Evolution of Climate Change Mitigation Scenarios

New study in Nature Climate Change traces transformational change across the last decade of IPCC scenarios

  • News 03.01.2025

The IPCC (Intergovernmental Panel on Climate Change) is a scientific body of the United Nations that assesses the current state of climate research by analysing the scientific studies on climate change available worldwide. Its reports serve as a central source of information for international climate policy by providing insights into the causes, consequences and mitigation strategies of climate change. 

The presentation of future emission pathways is a central component of the IPCC assessment reports, which are increasingly made available through public scenario databases. In relation to these assessment reports, the article "Tracing the transformation: Energy and socioeconomic system transformation through a decade of IPCC-assessed scenarios" has now been published in the journal Nature Climate Change. Dr. Lukas Hermwille, Co-Head of the Transformative Industrial Policy Research Unit, and Wolfgang Obergassel, Co-Head of the Global Climate Governance Research Unit at the Wuppertal Institute, among eleven other scientists, examined in their article the developments and changes in the energy and socio-economic systems recorded by the IPCC over the last ten years. The researchers compare the scenarios in the IPCC´s 5th and 6th Assessment Reports as well as the IPCC´s Special Report "Global Warming of 1.5ºC" to assess the relevant factors, including policy and technology, for the development of emissions pathways. 

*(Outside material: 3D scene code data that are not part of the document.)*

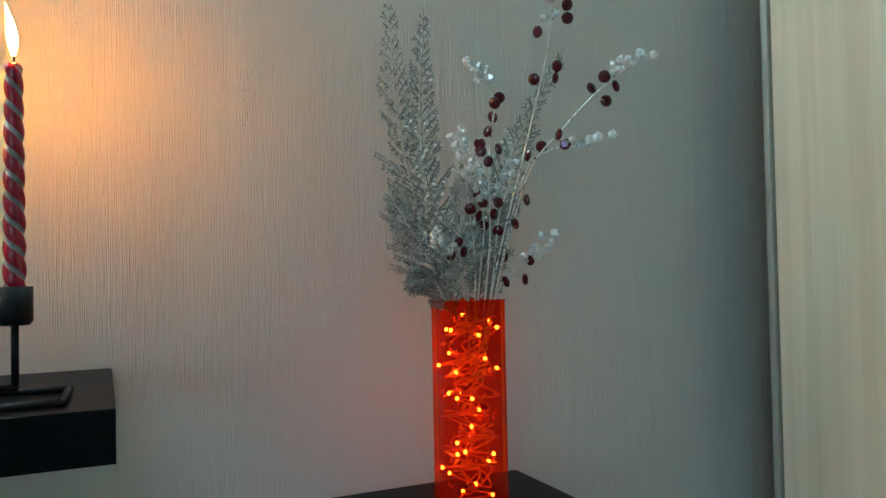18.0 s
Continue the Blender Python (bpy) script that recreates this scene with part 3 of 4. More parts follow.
# ---------------------------------------------------------------- porcelain deer
def deer():
    bm = bmesh.new()
    k = 0.000219

    def at(cx, cy, dy=0.0):
        x = -0.1767 + cx * k
        return (x, 2.634 + dy * k + 0.13 * (x + 0.085), 1.6585 - cy * k)

    def blob(cx, cy, dy, rx, ry, rz, ang=0):
        ball(at(cx, cy, dy), k, bm, 28, 18, (rx, ry, rz), Matrix.Rotation(radians(ang), 4, "Y"))

    def limb(pts, rr, seg=14):
        line = glide([at(*p) for p in pts], 5)
        n = len(rr) - 1
        rad = []
        for i in range(len(line)):
            u = i / (len(line) - 1) * n
            j = min(int(u), n - 1)
            rad.append((rr[j] + (rr[j + 1] - rr[j]) * (u - j)) * k)
        tube(line, rad, seg, bm)
        for p, r in ((pts[0], rr[0]), (pts[-1], rr[-1])):
            ball(at(*p), r * k, bm, 14, 10)

    limb([(150, 742, 0), (205, 712, 0), (290, 692, 0), (400, 686, 0), (520, 686, 0), (620, 676, 0), (675, 640, 0)], (38, 72, 94, 97, 95, 93, 86), 28)   # trunk
    blob(405, 738, 0, 240, 82, 52)
    blob(268, 714, -50, 102, 56, 64, 28)             # haunches
    blob(268, 714, 50, 102, 56, 64, 28)
    blob(605, 714, -52, 86, 48, 56, -20)             # shoulders
    blob(605, 714, 52, 86, 48, 56, -20)
    limb([(632, 706, 0), (680, 620, 0), (686, 530, -8), (668, 440, -30), (652, 372, -40)], (100, 92, 74, 60, 54), 22)
    blob(622, 366, -52, 72, 52, 50, -24)             # head
    limb([(612, 372, -58), (560, 404, -96), (520, 430, -120)], (54, 45, 33))
    limb([(668, 340, -72), (710, 362, -92), (716, 395, -96)], (22, 34, 12))     # ears
    limb([(640, 330, 14), (672, 330, 46), (690, 345, 60)], (22, 26, 8))
    limb([(150, 745, -70), (250, 768, -100), (390, 768, -112)], (40, 30, 22))  # hind leg
    limb([(150, 745, 70), (250, 768, 100), (390, 768, 112)], (40, 30, 22))
    limb([(215, 700, -95), (170, 735, -100), (160, 762, -100)], (36, 30, 26))
    limb([(570, 720, -60), (640, 700, -92), (715, 712, -98), (728, 745, -98), (640, 768, -102), (505, 770, -106)], (46, 34, 30, 28, 26, 20))
    limb([(570, 720, 60), (640, 700, 88), (705, 700, 92), (722, 735, 92), (640, 768, 96), (520, 770, 96)], (46, 34, 30, 28, 26, 20))
    limb([(645, 325, -66), (700, 296, -80), (752, 250, -88), (776, 190, -90), (768, 130, -90), (762, 92, -90)], (24, 28, 28, 25, 20, 12))   # near antler
    limb([(772, 205, -90), (794, 172, -92), (800, 150, -92)], (22, 18, 11))
    limb([(735, 272, -86), (752, 238, -96), (752, 226, -98)], (20, 15, 9))
    limb([(668, 312, -74), (664, 280, -80), (660, 268, -82)], (16, 13, 8))
    limb([(598, 325, 10), (572, 290, 40), (556, 235, 66), (548, 175, 84), (556, 92, 98)], (24, 24, 22, 20, 11))        # far antler
    limb([(575, 310, 26), (535, 300, 22), (505, 302, 18)], (20, 20, 11))
    limb([(560, 262, 54), (520, 250, 48), (486, 246, 44)], (19, 19, 11))
    limb([(548, 195, 76), (520, 178, 72), (508, 164, 70)], (15, 14, 8))
    limb([(575, 296, 36), (596, 272, 32), (600, 256, 32)], (14, 12, 7))
    low = min(v.co.z for v in bm.verts)
    bmesh.ops.translate(bm, verts=bm.verts, vec=(0, 0, 1.4803 - low - 0.003))
    for v in bm.verts:
        v.co.z = max(v.co.z, 1.4803)
    ob = solid("deer_figurine", bm, PORCELAIN, "glossy white porcelain reclining deer with antlers", "figurine", smooth=True)
    mod = ob.modifiers.new("remesh", "REMESH")
    mod.mode, mod.voxel_size, mod.use_smooth_shade = "VOXEL", 0.00105, True
    sm = ob.modifiers.new("smooth", "SMOOTH")
    sm.factor, sm.iterations = 0.6, 4


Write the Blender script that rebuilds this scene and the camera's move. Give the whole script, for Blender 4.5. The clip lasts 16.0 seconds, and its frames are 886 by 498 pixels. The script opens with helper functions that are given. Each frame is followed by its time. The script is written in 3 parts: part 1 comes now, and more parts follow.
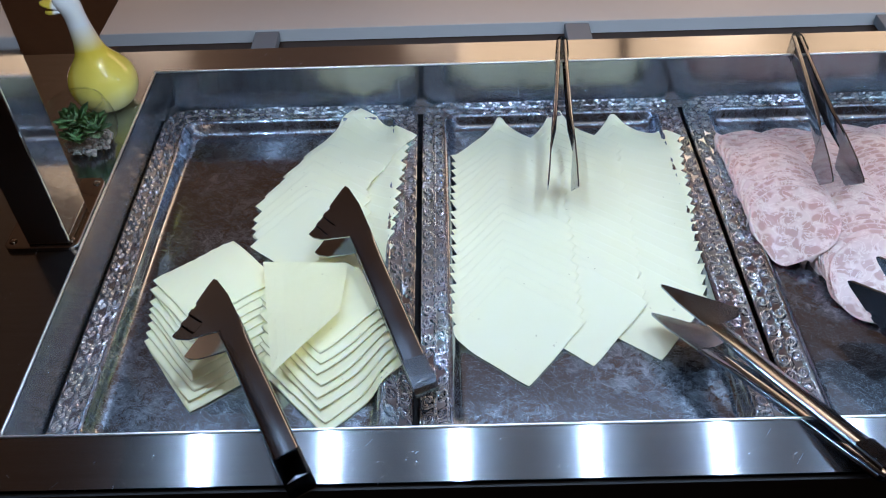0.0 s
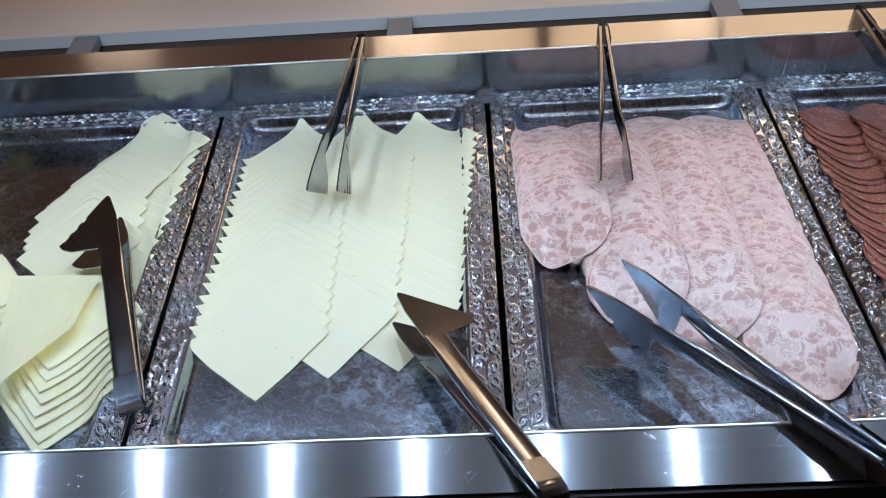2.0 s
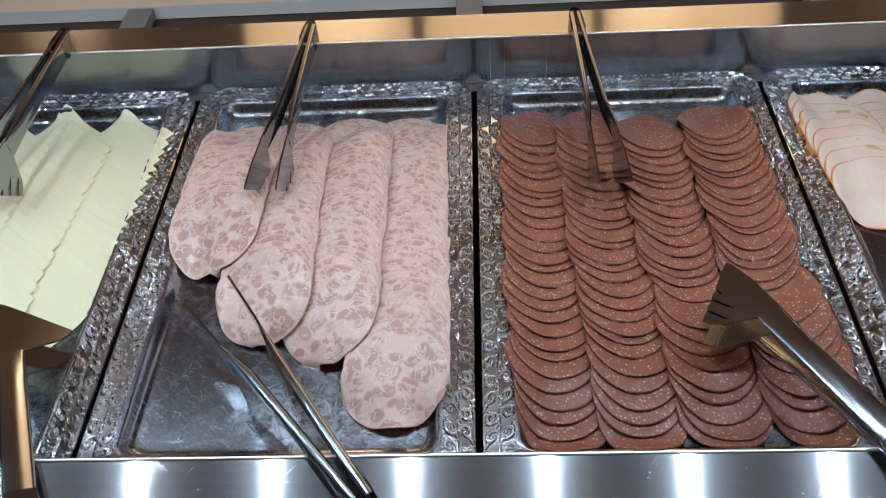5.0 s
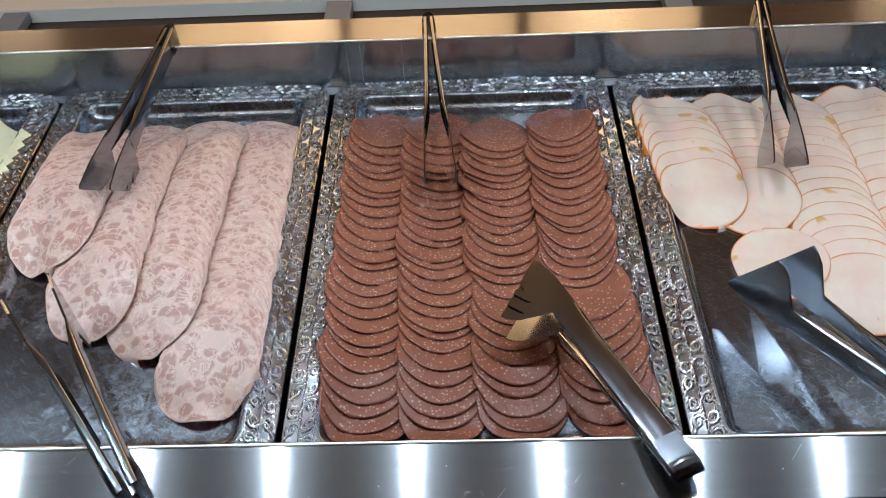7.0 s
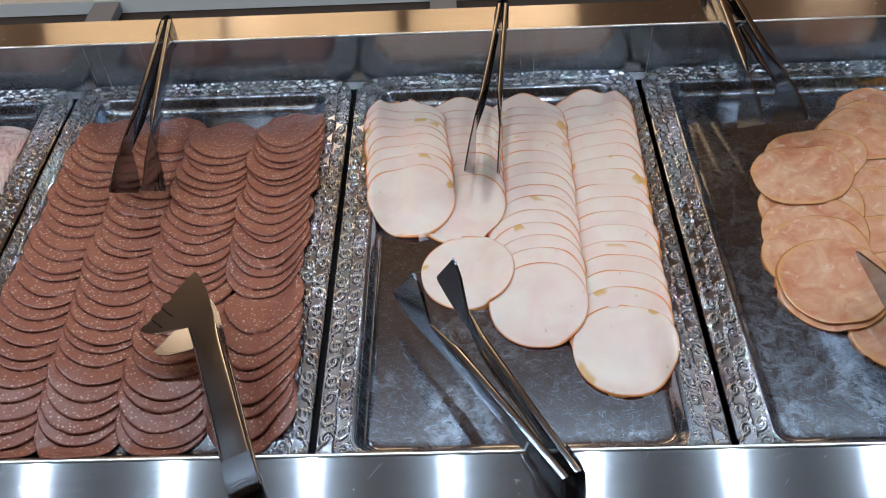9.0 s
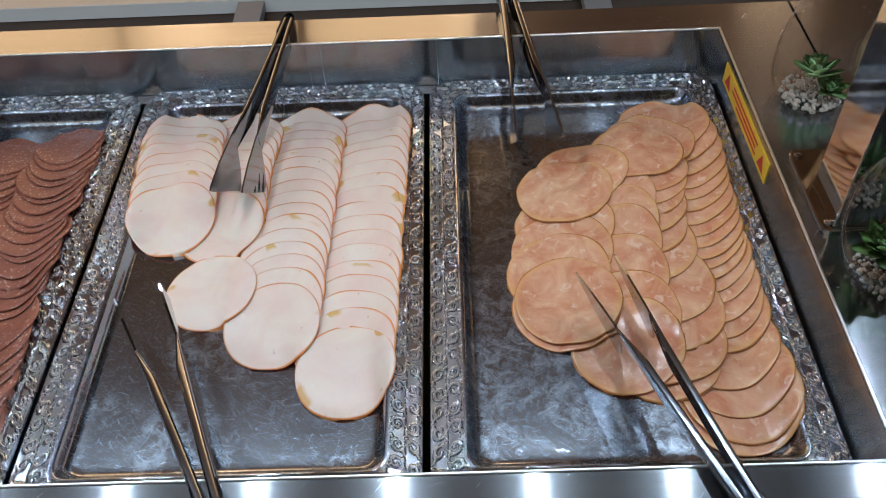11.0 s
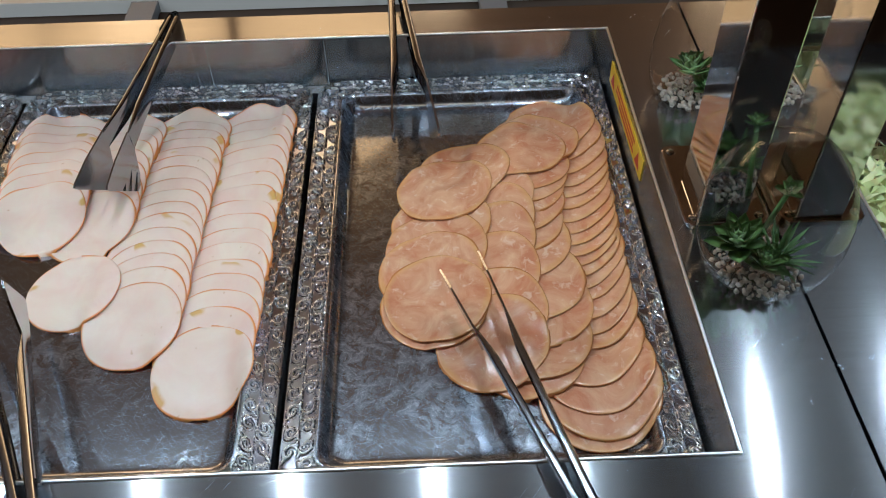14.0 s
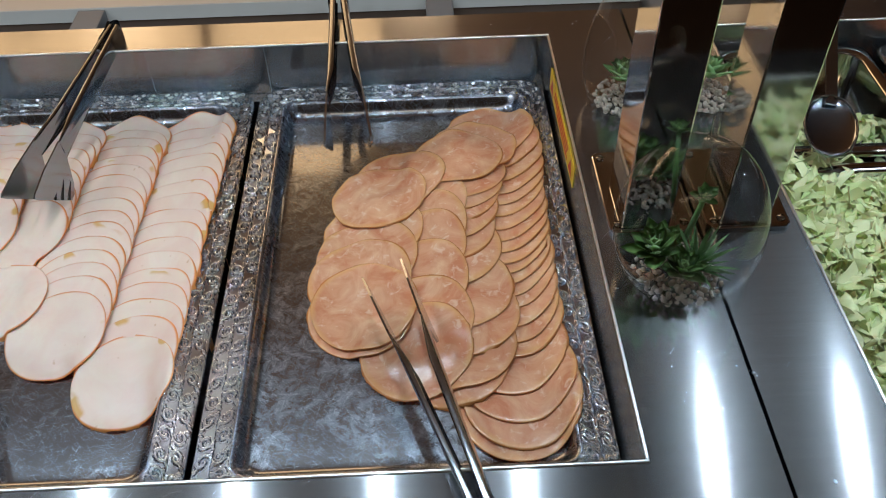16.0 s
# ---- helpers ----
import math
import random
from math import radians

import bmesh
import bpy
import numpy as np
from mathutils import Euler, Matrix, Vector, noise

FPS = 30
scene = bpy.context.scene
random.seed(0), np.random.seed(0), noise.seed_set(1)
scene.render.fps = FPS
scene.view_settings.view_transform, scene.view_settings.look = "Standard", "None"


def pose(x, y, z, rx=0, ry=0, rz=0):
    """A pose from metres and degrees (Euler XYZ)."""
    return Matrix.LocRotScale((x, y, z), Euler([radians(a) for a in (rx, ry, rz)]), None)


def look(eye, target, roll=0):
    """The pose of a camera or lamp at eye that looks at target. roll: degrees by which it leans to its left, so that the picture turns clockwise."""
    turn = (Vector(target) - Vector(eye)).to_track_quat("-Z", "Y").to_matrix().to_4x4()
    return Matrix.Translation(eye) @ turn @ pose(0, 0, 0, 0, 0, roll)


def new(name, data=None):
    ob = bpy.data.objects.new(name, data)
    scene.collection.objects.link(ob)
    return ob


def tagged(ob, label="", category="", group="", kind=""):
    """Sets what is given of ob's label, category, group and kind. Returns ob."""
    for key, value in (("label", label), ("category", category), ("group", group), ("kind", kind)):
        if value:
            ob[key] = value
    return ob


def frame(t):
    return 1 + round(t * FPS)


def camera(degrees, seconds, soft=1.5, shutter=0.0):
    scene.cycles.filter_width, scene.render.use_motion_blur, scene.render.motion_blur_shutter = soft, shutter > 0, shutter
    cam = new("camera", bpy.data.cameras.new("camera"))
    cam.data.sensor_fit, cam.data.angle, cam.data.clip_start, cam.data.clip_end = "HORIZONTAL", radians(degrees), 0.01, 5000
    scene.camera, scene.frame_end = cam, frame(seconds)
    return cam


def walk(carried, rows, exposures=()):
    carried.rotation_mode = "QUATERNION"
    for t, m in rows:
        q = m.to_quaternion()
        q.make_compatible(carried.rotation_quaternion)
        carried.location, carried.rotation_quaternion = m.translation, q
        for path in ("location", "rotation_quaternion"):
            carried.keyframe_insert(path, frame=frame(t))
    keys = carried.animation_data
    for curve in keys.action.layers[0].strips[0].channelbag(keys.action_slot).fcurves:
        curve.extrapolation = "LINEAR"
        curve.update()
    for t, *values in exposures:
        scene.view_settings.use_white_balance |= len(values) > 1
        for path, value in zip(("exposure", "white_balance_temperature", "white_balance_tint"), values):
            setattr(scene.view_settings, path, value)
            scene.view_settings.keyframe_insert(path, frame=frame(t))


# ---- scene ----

The analysis finds that reference scenarios without specific climate protection measures consistently show lower CO2 emissions in more recent reports. This trend is due to a combination of factors, including falling costs for low-carbon technologies and reduced expectations of economic growth, which lead to a decline in the projected share of fossil fuels in the energy and industry sectors. Ambitious mitigation pathways aligned with global warming below 1.5 to 2°C tend to lean towards greater electrification and a higher share of renewable energy in electricity generation in more recent scenarios. At the same time, reliance on coal, nuclear power, bioenergy, and carbon capture and storage (CCS) has gradually decreased due to changing costs. Despite the shrinking carbon budget caused by inadequate climate policies, mitigation costs have not increased thanks to more optimistic projections for low-carbon technologies. The analysis underlines the need for continuous recalibration of models and scenarios in order to keep pace with technological, political and social developments, as well as maintain political relevance.

The paper was written as part of the research project "NDC ASPECTS", which is funded by the European Union's Horizon 2020 research program under grant agreement no. 101003866. As part of the project, the researchers developed global and national pathways for the decarbonisation of four sectors central to climate protection and investigated international political framework conditions that can enable and promote this transformation.